# SET TASK:
List all lines in the material below that contain "this".

# SUPPLIED RECORDS:
++++++
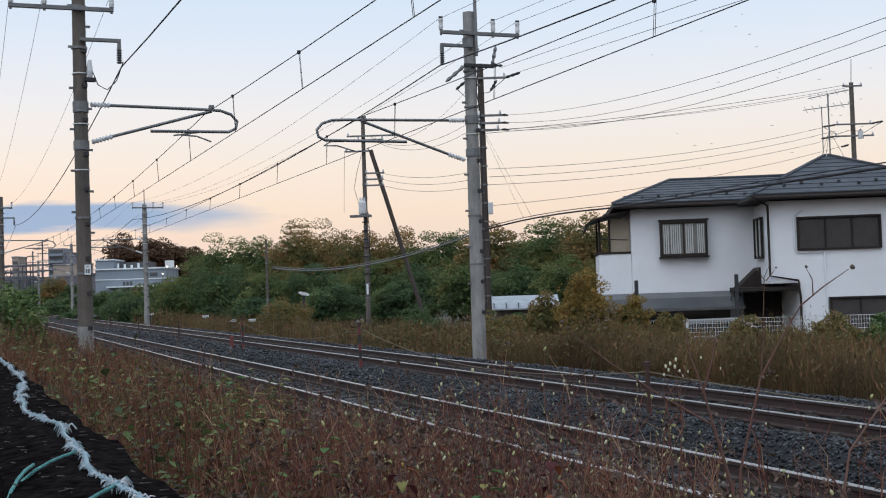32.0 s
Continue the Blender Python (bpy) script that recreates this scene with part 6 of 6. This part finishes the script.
++++++
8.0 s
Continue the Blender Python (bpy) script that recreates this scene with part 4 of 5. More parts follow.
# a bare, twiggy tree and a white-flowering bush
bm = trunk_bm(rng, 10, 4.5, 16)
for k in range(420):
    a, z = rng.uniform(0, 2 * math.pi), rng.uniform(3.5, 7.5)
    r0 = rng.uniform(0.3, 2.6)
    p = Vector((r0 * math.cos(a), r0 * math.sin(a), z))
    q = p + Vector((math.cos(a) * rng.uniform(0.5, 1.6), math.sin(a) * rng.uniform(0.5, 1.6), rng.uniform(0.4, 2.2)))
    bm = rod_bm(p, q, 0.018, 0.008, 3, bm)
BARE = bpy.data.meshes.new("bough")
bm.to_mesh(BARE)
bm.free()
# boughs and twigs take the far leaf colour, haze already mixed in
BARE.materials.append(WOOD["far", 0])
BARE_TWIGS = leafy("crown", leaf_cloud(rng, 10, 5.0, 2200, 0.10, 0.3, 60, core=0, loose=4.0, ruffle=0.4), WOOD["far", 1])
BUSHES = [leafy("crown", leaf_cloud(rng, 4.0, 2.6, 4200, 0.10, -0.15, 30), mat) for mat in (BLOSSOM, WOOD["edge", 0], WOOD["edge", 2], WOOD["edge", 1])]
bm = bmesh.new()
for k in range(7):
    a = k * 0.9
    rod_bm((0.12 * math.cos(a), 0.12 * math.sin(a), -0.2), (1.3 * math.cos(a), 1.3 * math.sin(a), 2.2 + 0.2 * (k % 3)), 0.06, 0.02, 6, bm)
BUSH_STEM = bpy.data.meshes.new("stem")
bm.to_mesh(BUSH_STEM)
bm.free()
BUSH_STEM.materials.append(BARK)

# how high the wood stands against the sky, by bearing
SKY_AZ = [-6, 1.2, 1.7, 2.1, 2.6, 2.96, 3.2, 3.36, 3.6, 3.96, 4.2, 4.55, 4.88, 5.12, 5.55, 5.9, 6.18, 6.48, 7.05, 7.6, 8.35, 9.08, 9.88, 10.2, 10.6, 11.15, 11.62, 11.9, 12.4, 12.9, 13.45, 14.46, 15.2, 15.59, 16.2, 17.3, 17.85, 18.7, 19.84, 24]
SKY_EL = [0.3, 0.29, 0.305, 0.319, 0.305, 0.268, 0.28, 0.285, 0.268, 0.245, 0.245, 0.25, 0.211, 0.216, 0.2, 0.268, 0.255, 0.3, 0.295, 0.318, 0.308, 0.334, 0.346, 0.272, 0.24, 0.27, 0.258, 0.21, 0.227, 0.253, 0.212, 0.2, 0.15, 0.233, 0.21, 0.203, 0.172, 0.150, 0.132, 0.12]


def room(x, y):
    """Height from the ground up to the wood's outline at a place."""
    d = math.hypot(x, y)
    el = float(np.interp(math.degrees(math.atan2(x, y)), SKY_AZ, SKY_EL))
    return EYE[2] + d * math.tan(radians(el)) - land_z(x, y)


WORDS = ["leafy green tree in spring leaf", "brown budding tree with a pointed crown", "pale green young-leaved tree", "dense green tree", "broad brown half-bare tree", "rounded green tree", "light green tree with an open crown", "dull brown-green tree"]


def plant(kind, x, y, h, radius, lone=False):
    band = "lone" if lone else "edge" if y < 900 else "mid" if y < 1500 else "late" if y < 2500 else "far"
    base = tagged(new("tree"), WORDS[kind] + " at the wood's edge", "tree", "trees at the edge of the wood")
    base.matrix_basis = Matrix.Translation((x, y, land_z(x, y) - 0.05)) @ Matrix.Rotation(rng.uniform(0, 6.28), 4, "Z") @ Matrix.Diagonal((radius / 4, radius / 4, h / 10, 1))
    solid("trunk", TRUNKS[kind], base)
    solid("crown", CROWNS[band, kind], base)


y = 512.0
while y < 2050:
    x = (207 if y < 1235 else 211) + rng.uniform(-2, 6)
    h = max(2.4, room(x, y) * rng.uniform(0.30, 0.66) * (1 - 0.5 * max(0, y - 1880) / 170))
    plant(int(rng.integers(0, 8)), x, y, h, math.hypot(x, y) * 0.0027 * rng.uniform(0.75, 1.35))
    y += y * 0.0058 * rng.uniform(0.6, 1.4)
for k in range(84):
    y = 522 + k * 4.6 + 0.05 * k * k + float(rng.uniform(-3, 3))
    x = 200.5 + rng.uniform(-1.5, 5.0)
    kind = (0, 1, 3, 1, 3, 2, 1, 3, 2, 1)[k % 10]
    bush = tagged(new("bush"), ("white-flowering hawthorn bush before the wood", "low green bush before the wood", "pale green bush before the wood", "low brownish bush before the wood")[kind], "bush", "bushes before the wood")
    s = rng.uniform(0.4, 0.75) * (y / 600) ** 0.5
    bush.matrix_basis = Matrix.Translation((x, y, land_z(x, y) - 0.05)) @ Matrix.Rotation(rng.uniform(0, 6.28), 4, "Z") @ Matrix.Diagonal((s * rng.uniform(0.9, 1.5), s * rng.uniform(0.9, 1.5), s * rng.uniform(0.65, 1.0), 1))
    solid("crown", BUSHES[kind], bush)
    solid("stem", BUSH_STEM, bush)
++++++
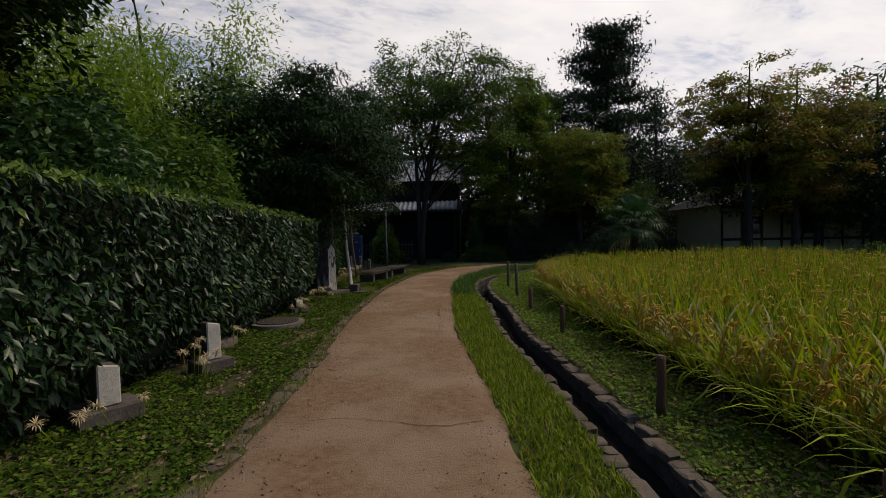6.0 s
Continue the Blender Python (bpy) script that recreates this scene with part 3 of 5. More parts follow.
++++++
# OUTPUT OF THE EXERCISE:
Continue the Blender Python (bpy) script that recreates this scene with part 6 of 6. This part finishes the script.
Continue the Blender Python (bpy) script that recreates this scene with part 4 of 5. More parts follow.
Continue the Blender Python (bpy) script that recreates this scene with part 3 of 5. More parts follow.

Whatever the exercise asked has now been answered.